------ Data lines

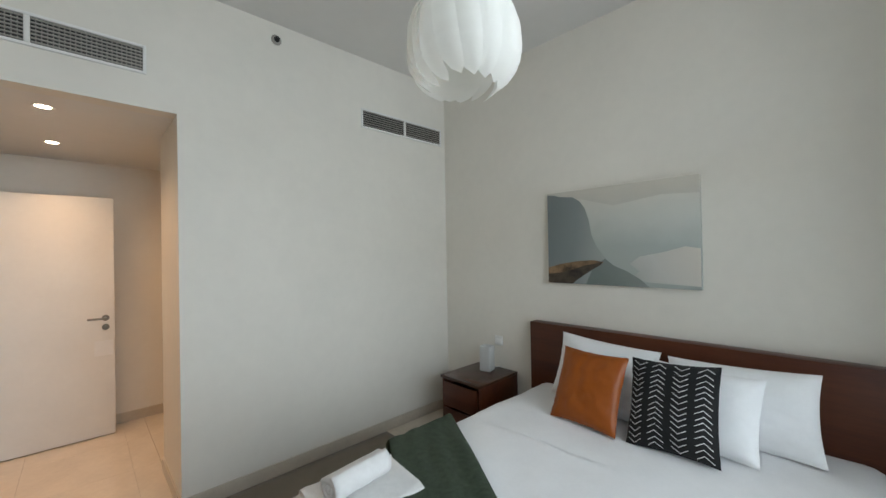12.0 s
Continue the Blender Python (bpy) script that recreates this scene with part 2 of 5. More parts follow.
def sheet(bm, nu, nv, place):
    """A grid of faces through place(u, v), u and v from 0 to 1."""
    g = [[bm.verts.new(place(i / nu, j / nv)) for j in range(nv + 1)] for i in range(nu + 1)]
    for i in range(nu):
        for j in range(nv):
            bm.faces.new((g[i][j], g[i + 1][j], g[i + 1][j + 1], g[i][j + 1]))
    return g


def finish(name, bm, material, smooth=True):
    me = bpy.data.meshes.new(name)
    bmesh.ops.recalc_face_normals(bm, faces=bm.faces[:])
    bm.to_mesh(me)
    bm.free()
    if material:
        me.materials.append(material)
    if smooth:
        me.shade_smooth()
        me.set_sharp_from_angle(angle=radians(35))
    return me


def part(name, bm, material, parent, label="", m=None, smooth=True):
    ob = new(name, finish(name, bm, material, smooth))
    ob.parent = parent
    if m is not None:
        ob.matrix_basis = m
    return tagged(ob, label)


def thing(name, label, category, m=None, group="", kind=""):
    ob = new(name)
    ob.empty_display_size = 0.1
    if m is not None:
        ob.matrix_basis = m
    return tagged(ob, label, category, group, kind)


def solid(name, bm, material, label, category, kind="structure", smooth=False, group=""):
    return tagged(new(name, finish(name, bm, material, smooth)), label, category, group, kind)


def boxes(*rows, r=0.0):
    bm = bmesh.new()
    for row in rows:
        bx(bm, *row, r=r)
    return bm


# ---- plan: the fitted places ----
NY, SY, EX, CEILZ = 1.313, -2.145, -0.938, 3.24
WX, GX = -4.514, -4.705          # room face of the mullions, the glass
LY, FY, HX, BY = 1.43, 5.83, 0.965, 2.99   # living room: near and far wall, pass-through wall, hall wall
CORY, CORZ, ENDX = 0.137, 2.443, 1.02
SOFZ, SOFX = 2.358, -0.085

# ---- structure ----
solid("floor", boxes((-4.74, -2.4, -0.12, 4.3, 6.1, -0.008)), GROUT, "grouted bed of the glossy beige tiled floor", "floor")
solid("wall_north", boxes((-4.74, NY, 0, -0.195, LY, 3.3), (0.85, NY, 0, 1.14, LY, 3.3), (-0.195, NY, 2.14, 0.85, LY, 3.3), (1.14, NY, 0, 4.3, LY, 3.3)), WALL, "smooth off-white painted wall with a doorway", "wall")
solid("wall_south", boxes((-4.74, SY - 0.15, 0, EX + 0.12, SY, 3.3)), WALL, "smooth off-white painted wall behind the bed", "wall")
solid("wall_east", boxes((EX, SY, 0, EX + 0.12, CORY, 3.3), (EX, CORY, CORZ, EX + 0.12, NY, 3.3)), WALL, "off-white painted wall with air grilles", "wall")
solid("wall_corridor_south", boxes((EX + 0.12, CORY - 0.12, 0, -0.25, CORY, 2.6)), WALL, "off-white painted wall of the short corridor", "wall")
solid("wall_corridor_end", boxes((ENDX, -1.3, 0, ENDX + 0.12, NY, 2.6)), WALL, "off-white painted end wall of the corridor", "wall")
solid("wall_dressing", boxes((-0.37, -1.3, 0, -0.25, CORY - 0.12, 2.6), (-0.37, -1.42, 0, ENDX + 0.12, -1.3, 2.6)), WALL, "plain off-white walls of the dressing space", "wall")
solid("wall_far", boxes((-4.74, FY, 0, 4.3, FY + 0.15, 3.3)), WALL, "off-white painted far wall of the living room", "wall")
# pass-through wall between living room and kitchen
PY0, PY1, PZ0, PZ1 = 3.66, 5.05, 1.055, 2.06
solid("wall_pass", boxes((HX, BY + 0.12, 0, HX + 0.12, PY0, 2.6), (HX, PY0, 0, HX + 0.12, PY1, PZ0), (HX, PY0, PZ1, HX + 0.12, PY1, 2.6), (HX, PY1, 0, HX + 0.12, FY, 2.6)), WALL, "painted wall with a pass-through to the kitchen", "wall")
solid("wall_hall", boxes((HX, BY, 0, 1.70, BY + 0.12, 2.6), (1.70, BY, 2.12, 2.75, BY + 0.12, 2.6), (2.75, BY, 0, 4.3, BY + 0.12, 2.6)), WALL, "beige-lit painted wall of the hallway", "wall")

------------

What needs to be done: Which lines above hold the word "part"? Copy each of them.

Answer in full:
Continue the Blender Python (bpy) script that recreates this scene with part 2 of 5. More parts follow.
def part(name, bm, material, parent, label="", m=None, smooth=True):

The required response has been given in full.